What the task requires: Exactly as given, write out the lines from the one containing "Continue the Blender" through the end of the listing, with both ends included and nothing else.

Data segment:
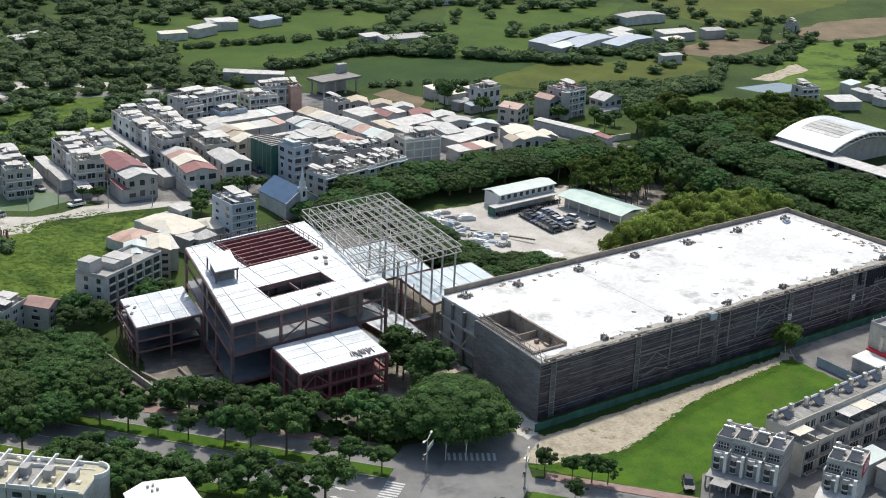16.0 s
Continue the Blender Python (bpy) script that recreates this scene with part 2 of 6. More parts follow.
M["leaf_light"] = surface("light_leaf", (0.20, 0.275, 0.060), (0.33, 0.41, 0.11), 0.8, 0.3, 2.2, 0.5, gloss=0.12, vary=0.12, island=0.2, bump_dist=0.25)
M["leaf_great"] = surface("glossy_rain_tree_leaf", (0.034, 0.084, 0.020), (0.074, 0.145, 0.035), 0.75, 0.25, 2.2, 0.5, gloss=0.2, island=0.45, bump_dist=0.25)
M["leaf_olive"] = surface("olive_leaf", (0.056, 0.105, 0.022), (0.130, 0.185, 0.040), 0.8, 0.3, 2.2, 0.5, gloss=0.12, vary=0.25, island=0.25, bump_dist=0.25)
# paler, greyer leaf: the haze of distance is put into its colour
M["leaf_far"] = surface("haze_paled_leaf", (0.068, 0.122, 0.052), (0.138, 0.208, 0.082), 0.8, 0.15, 1.2, 0.5, gloss=0.15, vary=0.2, island=0.35, bump_dist=0.3)
M["bark"] = surface("bark", (0.09, 0.07, 0.05), (0.18, 0.15, 0.11), 0.95, 2.0, 14.0, 0.5)
M["red"] = surface("red_paint", (0.55, 0.025, 0.045), (0.70, 0.045, 0.07), 0.5, 0.4, 4.0, 0.05)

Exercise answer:
Continue the Blender Python (bpy) script that recreates this scene with part 2 of 6. More parts follow.
M["leaf_light"] = surface("light_leaf", (0.20, 0.275, 0.060), (0.33, 0.41, 0.11), 0.8, 0.3, 2.2, 0.5, gloss=0.12, vary=0.12, island=0.2, bump_dist=0.25)
M["leaf_great"] = surface("glossy_rain_tree_leaf", (0.034, 0.084, 0.020), (0.074, 0.145, 0.035), 0.75, 0.25, 2.2, 0.5, gloss=0.2, island=0.45, bump_dist=0.25)
M["leaf_olive"] = surface("olive_leaf", (0.056, 0.105, 0.022), (0.130, 0.185, 0.040), 0.8, 0.3, 2.2, 0.5, gloss=0.12, vary=0.25, island=0.25, bump_dist=0.25)
# paler, greyer leaf: the haze of distance is put into its colour
M["leaf_far"] = surface("haze_paled_leaf", (0.068, 0.122, 0.052), (0.138, 0.208, 0.082), 0.8, 0.15, 1.2, 0.5, gloss=0.15, vary=0.2, island=0.35, bump_dist=0.3)
M["bark"] = surface("bark", (0.09, 0.07, 0.05), (0.18, 0.15, 0.11), 0.95, 2.0, 14.0, 0.5)
M["red"] = surface("red_paint", (0.55, 0.025, 0.045), (0.70, 0.045, 0.07), 0.5, 0.4, 4.0, 0.05)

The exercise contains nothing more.